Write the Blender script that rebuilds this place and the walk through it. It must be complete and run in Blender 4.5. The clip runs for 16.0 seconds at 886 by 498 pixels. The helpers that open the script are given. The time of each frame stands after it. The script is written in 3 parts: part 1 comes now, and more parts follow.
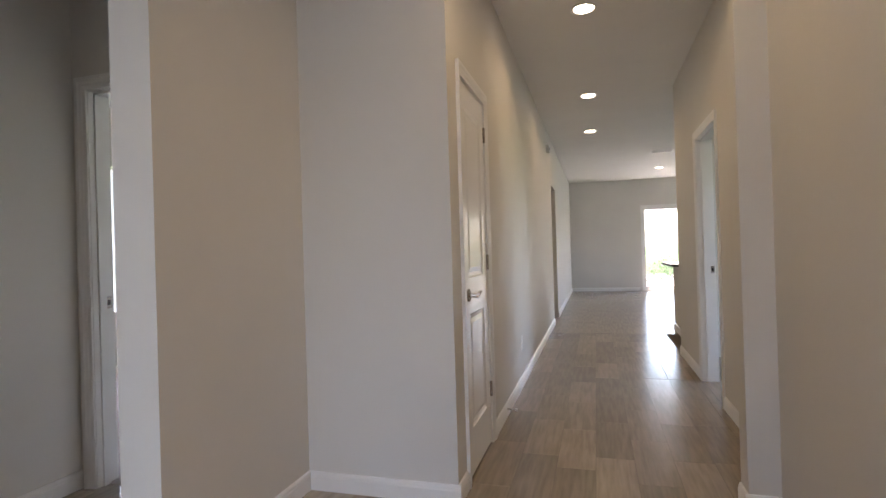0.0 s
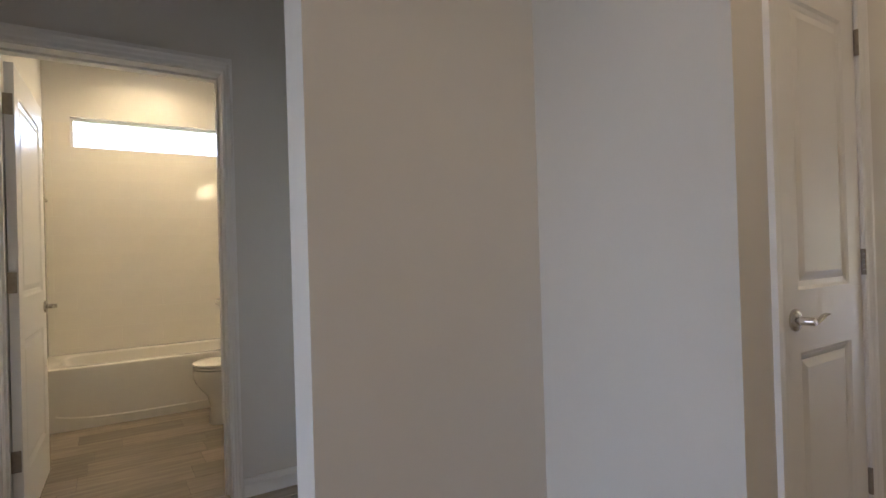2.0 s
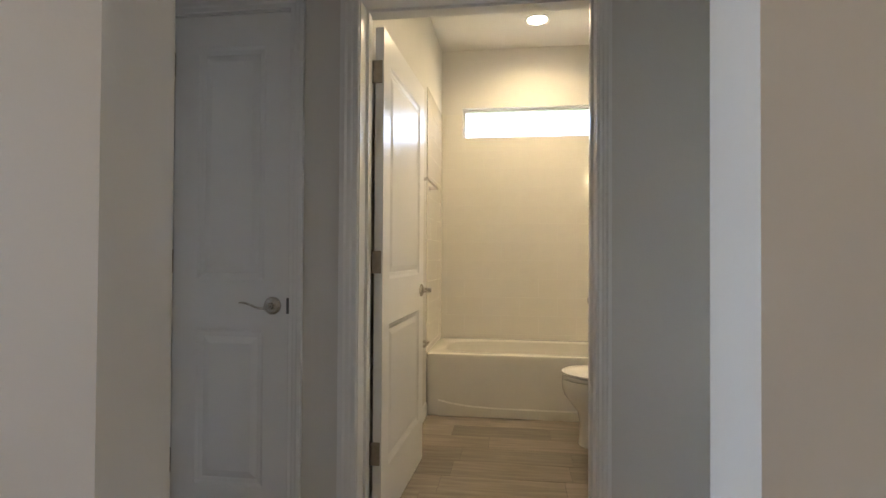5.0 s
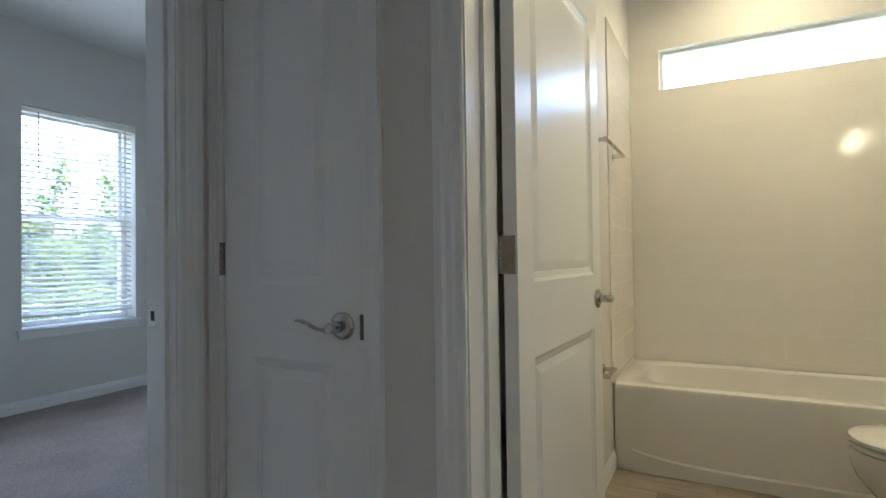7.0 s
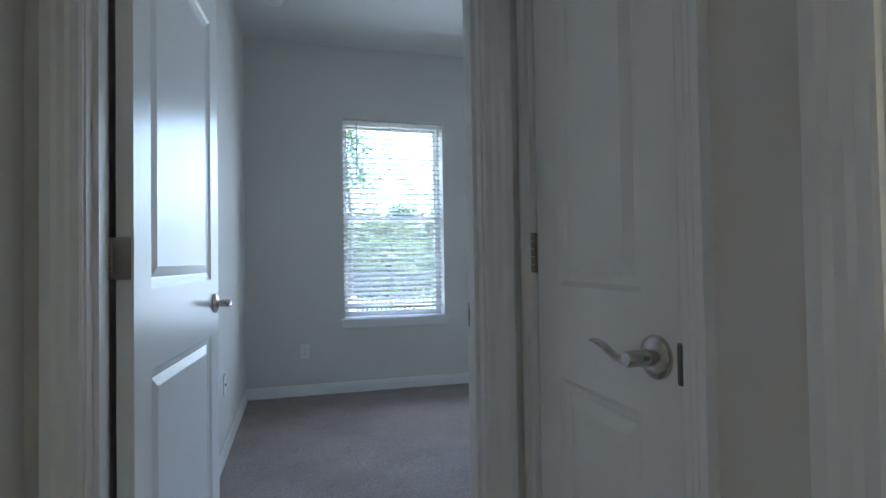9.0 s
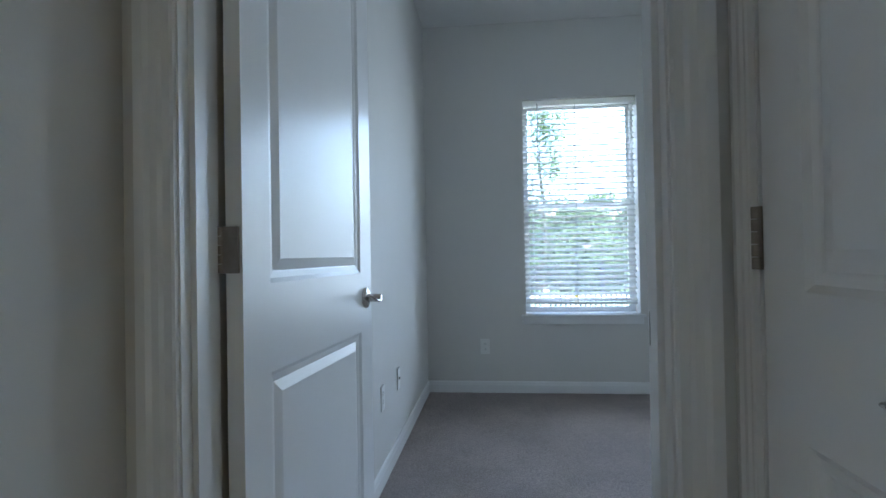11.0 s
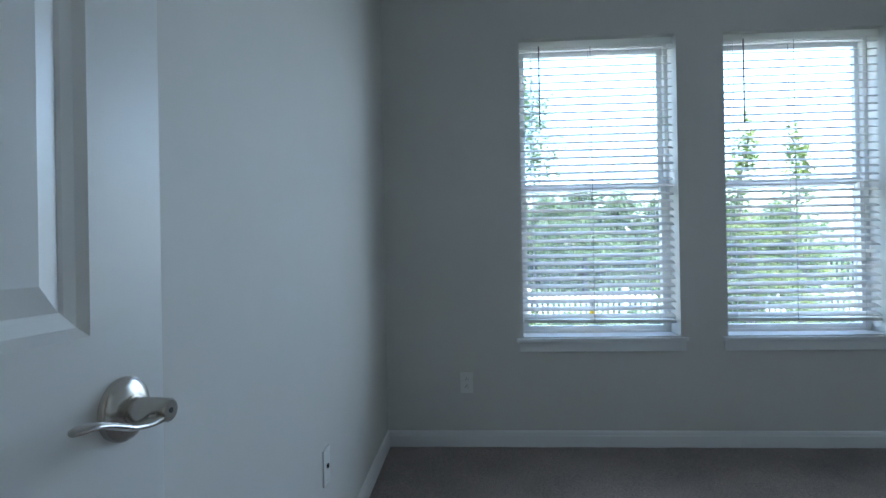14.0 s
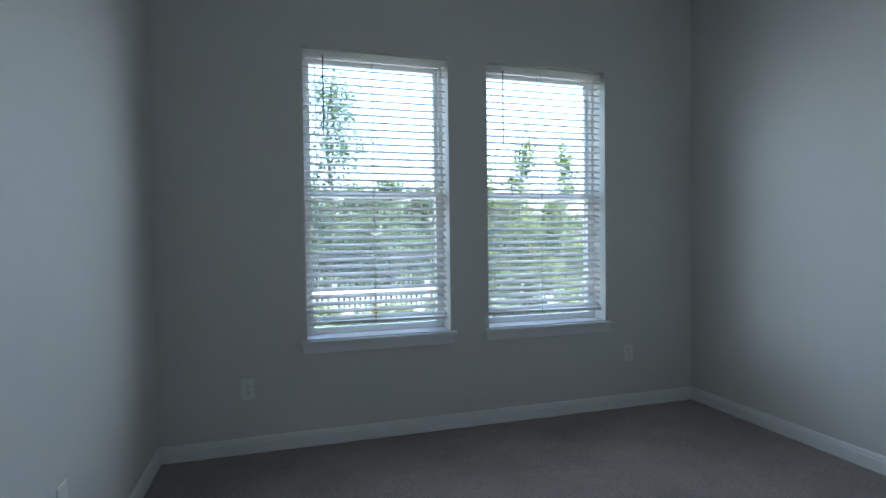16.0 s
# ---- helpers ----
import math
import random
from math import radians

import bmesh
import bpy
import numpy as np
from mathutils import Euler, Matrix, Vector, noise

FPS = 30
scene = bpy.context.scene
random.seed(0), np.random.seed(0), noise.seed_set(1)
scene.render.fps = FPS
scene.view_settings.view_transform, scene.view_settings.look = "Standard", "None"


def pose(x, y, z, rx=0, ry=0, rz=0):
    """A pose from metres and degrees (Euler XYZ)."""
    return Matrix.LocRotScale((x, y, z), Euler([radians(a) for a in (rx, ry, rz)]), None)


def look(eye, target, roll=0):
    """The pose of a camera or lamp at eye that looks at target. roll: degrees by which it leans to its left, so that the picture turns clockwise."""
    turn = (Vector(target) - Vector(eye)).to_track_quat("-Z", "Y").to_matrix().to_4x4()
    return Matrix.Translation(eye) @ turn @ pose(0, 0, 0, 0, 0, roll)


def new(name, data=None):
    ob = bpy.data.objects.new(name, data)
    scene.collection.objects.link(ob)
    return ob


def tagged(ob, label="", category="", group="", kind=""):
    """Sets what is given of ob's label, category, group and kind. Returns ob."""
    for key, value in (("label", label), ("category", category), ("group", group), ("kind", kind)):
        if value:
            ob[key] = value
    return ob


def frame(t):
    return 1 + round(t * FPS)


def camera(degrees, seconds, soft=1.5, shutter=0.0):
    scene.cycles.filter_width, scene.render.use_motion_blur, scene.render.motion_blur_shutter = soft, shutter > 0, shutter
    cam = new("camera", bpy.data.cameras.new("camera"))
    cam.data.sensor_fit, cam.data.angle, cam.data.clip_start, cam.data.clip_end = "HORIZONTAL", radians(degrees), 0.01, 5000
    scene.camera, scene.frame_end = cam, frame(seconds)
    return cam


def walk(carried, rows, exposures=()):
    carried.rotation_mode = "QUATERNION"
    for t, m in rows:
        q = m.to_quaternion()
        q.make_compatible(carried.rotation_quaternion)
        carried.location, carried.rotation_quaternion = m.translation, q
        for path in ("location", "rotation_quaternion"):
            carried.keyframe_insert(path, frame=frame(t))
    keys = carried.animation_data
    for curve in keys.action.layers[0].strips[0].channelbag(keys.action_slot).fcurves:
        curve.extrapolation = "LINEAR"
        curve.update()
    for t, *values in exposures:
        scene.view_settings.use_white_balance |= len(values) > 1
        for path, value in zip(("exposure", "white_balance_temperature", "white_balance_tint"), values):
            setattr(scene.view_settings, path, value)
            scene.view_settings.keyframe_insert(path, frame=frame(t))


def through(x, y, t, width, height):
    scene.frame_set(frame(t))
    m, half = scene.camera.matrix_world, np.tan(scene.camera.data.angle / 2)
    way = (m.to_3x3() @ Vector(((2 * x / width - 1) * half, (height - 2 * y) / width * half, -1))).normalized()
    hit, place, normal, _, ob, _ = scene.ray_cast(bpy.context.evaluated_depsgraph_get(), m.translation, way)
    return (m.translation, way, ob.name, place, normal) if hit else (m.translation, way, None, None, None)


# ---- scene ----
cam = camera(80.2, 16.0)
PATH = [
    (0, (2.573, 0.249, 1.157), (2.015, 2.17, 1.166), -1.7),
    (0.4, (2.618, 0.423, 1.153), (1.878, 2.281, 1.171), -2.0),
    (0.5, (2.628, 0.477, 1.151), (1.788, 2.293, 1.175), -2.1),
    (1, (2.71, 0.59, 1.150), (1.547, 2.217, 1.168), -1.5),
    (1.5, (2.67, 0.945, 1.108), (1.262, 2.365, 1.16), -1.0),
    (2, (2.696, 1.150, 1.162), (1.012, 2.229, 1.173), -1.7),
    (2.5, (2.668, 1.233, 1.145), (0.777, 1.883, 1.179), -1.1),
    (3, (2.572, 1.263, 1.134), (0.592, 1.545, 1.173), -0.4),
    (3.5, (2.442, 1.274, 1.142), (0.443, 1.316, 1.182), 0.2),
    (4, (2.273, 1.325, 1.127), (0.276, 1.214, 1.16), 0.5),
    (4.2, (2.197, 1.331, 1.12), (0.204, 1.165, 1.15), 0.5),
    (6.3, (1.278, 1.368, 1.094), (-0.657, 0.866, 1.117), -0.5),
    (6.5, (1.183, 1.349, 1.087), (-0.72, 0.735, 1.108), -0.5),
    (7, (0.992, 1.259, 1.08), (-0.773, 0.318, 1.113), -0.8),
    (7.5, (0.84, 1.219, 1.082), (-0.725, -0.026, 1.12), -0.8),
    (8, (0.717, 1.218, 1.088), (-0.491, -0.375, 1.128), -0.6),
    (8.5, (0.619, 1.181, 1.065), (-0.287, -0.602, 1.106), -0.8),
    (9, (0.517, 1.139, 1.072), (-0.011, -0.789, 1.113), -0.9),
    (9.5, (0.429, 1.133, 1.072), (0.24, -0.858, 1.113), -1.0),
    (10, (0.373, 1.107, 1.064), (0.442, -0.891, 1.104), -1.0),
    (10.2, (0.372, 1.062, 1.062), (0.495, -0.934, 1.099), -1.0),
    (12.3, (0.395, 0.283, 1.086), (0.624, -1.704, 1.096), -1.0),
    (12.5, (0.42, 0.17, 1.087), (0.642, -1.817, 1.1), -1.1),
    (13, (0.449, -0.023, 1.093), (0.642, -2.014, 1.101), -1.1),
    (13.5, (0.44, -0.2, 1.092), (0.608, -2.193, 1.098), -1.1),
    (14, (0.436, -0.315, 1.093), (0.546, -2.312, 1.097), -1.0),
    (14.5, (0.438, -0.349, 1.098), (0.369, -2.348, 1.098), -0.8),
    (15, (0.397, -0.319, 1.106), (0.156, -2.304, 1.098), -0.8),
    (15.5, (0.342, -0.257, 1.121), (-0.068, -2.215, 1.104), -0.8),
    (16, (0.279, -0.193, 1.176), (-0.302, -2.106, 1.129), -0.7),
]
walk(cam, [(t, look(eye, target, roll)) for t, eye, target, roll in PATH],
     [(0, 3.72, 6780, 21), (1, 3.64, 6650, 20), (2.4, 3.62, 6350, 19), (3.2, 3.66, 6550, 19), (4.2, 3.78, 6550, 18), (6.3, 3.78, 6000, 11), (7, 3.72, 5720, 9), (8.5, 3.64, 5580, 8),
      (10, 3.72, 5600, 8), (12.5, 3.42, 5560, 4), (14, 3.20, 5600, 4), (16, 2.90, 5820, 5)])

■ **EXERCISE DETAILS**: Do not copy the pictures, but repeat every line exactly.

■ **EXERCISE ANSWER**:
Write the Blender script that rebuilds this place and the walk through it. It must be complete and run in Blender 4.5. The clip runs for 16.0 seconds at 886 by 498 pixels. The helpers that open the script are given. The time of each frame stands after it. The script is written in 3 parts: part 1 comes now, and more parts follow.
0.0 s
2.0 s
5.0 s
7.0 s
9.0 s
11.0 s
14.0 s
16.0 s
# ---- helpers ----
import math
import random
from math import radians

import bmesh
import bpy
import numpy as np
from mathutils import Euler, Matrix, Vector, noise

FPS = 30
scene = bpy.context.scene
random.seed(0), np.random.seed(0), noise.seed_set(1)
scene.render.fps = FPS
scene.view_settings.view_transform, scene.view_settings.look = "Standard", "None"


def pose(x, y, z, rx=0, ry=0, rz=0):
    """A pose from metres and degrees (Euler XYZ)."""
    return Matrix.LocRotScale((x, y, z), Euler([radians(a) for a in (rx, ry, rz)]), None)


def look(eye, target, roll=0):
    """The pose of a camera or lamp at eye that looks at target. roll: degrees by which it leans to its left, so that the picture turns clockwise."""
    turn = (Vector(target) - Vector(eye)).to_track_quat("-Z", "Y").to_matrix().to_4x4()
    return Matrix.Translation(eye) @ turn @ pose(0, 0, 0, 0, 0, roll)


def new(name, data=None):
    ob = bpy.data.objects.new(name, data)
    scene.collection.objects.link(ob)
    return ob


def tagged(ob, label="", category="", group="", kind=""):
    """Sets what is given of ob's label, category, group and kind. Returns ob."""
    for key, value in (("label", label), ("category", category), ("group", group), ("kind", kind)):
        if value:
            ob[key] = value
    return ob


def frame(t):
    return 1 + round(t * FPS)


def camera(degrees, seconds, soft=1.5, shutter=0.0):
    scene.cycles.filter_width, scene.render.use_motion_blur, scene.render.motion_blur_shutter = soft, shutter > 0, shutter
    cam = new("camera", bpy.data.cameras.new("camera"))
    cam.data.sensor_fit, cam.data.angle, cam.data.clip_start, cam.data.clip_end = "HORIZONTAL", radians(degrees), 0.01, 5000
    scene.camera, scene.frame_end = cam, frame(seconds)
    return cam


def walk(carried, rows, exposures=()):
    carried.rotation_mode = "QUATERNION"
    for t, m in rows:
        q = m.to_quaternion()
        q.make_compatible(carried.rotation_quaternion)
        carried.location, carried.rotation_quaternion = m.translation, q
        for path in ("location", "rotation_quaternion"):
            carried.keyframe_insert(path, frame=frame(t))
    keys = carried.animation_data
    for curve in keys.action.layers[0].strips[0].channelbag(keys.action_slot).fcurves:
        curve.extrapolation = "LINEAR"
        curve.update()
    for t, *values in exposures:
        scene.view_settings.use_white_balance |= len(values) > 1
        for path, value in zip(("exposure", "white_balance_temperature", "white_balance_tint"), values):
            setattr(scene.view_settings, path, value)
            scene.view_settings.keyframe_insert(path, frame=frame(t))


def through(x, y, t, width, height):
    scene.frame_set(frame(t))
    m, half = scene.camera.matrix_world, np.tan(scene.camera.data.angle / 2)
    way = (m.to_3x3() @ Vector(((2 * x / width - 1) * half, (height - 2 * y) / width * half, -1))).normalized()
    hit, place, normal, _, ob, _ = scene.ray_cast(bpy.context.evaluated_depsgraph_get(), m.translation, way)
    return (m.translation, way, ob.name, place, normal) if hit else (m.translation, way, None, None, None)


# ---- scene ----
cam = camera(80.2, 16.0)
PATH = [
    (0, (2.573, 0.249, 1.157), (2.015, 2.17, 1.166), -1.7),
    (0.4, (2.618, 0.423, 1.153), (1.878, 2.281, 1.171), -2.0),
    (0.5, (2.628, 0.477, 1.151), (1.788, 2.293, 1.175), -2.1),
    (1, (2.71, 0.59, 1.150), (1.547, 2.217, 1.168), -1.5),
    (1.5, (2.67, 0.945, 1.108), (1.262, 2.365, 1.16), -1.0),
    (2, (2.696, 1.150, 1.162), (1.012, 2.229, 1.173), -1.7),
    (2.5, (2.668, 1.233, 1.145), (0.777, 1.883, 1.179), -1.1),
    (3, (2.572, 1.263, 1.134), (0.592, 1.545, 1.173), -0.4),
    (3.5, (2.442, 1.274, 1.142), (0.443, 1.316, 1.182), 0.2),
    (4, (2.273, 1.325, 1.127), (0.276, 1.214, 1.16), 0.5),
    (4.2, (2.197, 1.331, 1.12), (0.204, 1.165, 1.15), 0.5),
    (6.3, (1.278, 1.368, 1.094), (-0.657, 0.866, 1.117), -0.5),
    (6.5, (1.183, 1.349, 1.087), (-0.72, 0.735, 1.108), -0.5),
    (7, (0.992, 1.259, 1.08), (-0.773, 0.318, 1.113), -0.8),
    (7.5, (0.84, 1.219, 1.082), (-0.725, -0.026, 1.12), -0.8),
    (8, (0.717, 1.218, 1.088), (-0.491, -0.375, 1.128), -0.6),
    (8.5, (0.619, 1.181, 1.065), (-0.287, -0.602, 1.106), -0.8),
    (9, (0.517, 1.139, 1.072), (-0.011, -0.789, 1.113), -0.9),
    (9.5, (0.429, 1.133, 1.072), (0.24, -0.858, 1.113), -1.0),
    (10, (0.373, 1.107, 1.064), (0.442, -0.891, 1.104), -1.0),
    (10.2, (0.372, 1.062, 1.062), (0.495, -0.934, 1.099), -1.0),
    (12.3, (0.395, 0.283, 1.086), (0.624, -1.704, 1.096), -1.0),
    (12.5, (0.42, 0.17, 1.087), (0.642, -1.817, 1.1), -1.1),
    (13, (0.449, -0.023, 1.093), (0.642, -2.014, 1.101), -1.1),
    (13.5, (0.44, -0.2, 1.092), (0.608, -2.193, 1.098), -1.1),
    (14, (0.436, -0.315, 1.093), (0.546, -2.312, 1.097), -1.0),
    (14.5, (0.438, -0.349, 1.098), (0.369, -2.348, 1.098), -0.8),
    (15, (0.397, -0.319, 1.106), (0.156, -2.304, 1.098), -0.8),
    (15.5, (0.342, -0.257, 1.121), (-0.068, -2.215, 1.104), -0.8),
    (16, (0.279, -0.193, 1.176), (-0.302, -2.106, 1.129), -0.7),
]
walk(cam, [(t, look(eye, target, roll)) for t, eye, target, roll in PATH],
     [(0, 3.72, 6780, 21), (1, 3.64, 6650, 20), (2.4, 3.62, 6350, 19), (3.2, 3.66, 6550, 19), (4.2, 3.78, 6550, 18), (6.3, 3.78, 6000, 11), (7, 3.72, 5720, 9), (8.5, 3.64, 5580, 8),
      (10, 3.72, 5600, 8), (12.5, 3.42, 5560, 4), (14, 3.20, 5600, 4), (16, 2.90, 5820, 5)])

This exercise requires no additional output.